REQUIRED TASK - Quote exactly, and only, the lines from the one with "Continue the Blender" through the end of the listing.

___ INFORMATION SUPPLIED ___

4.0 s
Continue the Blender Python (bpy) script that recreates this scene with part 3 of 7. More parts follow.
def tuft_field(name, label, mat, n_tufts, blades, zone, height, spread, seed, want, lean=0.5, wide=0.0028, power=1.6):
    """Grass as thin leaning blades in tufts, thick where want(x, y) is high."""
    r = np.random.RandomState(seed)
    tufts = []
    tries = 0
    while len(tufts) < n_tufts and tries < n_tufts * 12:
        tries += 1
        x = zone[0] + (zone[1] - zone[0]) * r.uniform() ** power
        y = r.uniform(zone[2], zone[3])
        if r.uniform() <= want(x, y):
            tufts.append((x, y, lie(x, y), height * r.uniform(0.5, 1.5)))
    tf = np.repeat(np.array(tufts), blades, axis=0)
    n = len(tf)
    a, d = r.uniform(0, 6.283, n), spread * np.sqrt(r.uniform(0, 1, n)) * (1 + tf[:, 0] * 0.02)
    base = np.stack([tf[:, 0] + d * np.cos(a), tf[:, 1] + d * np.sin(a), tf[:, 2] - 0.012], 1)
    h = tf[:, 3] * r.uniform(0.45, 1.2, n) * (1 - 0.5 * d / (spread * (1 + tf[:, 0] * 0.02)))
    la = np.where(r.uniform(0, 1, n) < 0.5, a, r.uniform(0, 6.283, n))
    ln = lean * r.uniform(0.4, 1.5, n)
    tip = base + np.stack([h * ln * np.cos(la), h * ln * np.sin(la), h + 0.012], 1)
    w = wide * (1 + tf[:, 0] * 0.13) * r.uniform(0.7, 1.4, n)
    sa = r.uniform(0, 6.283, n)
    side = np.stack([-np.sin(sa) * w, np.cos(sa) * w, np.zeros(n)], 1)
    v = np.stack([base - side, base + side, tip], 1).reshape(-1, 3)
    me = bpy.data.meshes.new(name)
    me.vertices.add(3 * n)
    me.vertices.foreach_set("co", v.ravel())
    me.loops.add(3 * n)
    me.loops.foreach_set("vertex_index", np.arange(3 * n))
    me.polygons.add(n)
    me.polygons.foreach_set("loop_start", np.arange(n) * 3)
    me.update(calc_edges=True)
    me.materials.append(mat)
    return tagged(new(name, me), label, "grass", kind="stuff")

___

THE SOLUTION -
Continue the Blender Python (bpy) script that recreates this scene with part 3 of 7. More parts follow.
def tuft_field(name, label, mat, n_tufts, blades, zone, height, spread, seed, want, lean=0.5, wide=0.0028, power=1.6):
    """Grass as thin leaning blades in tufts, thick where want(x, y) is high."""
    r = np.random.RandomState(seed)
    tufts = []
    tries = 0
    while len(tufts) < n_tufts and tries < n_tufts * 12:
        tries += 1
        x = zone[0] + (zone[1] - zone[0]) * r.uniform() ** power
        y = r.uniform(zone[2], zone[3])
        if r.uniform() <= want(x, y):
            tufts.append((x, y, lie(x, y), height * r.uniform(0.5, 1.5)))
    tf = np.repeat(np.array(tufts), blades, axis=0)
    n = len(tf)
    a, d = r.uniform(0, 6.283, n), spread * np.sqrt(r.uniform(0, 1, n)) * (1 + tf[:, 0] * 0.02)
    base = np.stack([tf[:, 0] + d * np.cos(a), tf[:, 1] + d * np.sin(a), tf[:, 2] - 0.012], 1)
    h = tf[:, 3] * r.uniform(0.45, 1.2, n) * (1 - 0.5 * d / (spread * (1 + tf[:, 0] * 0.02)))
    la = np.where(r.uniform(0, 1, n) < 0.5, a, r.uniform(0, 6.283, n))
    ln = lean * r.uniform(0.4, 1.5, n)
    tip = base + np.stack([h * ln * np.cos(la), h * ln * np.sin(la), h + 0.012], 1)
    w = wide * (1 + tf[:, 0] * 0.13) * r.uniform(0.7, 1.4, n)
    sa = r.uniform(0, 6.283, n)
    side = np.stack([-np.sin(sa) * w, np.cos(sa) * w, np.zeros(n)], 1)
    v = np.stack([base - side, base + side, tip], 1).reshape(-1, 3)
    me = bpy.data.meshes.new(name)
    me.vertices.add(3 * n)
    me.vertices.foreach_set("co", v.ravel())
    me.loops.add(3 * n)
    me.loops.foreach_set("vertex_index", np.arange(3 * n))
    me.polygons.add(n)
    me.polygons.foreach_set("loop_start", np.arange(n) * 3)
    me.update(calc_edges=True)
    me.materials.append(mat)
    return tagged(new(name, me), label, "grass", kind="stuff")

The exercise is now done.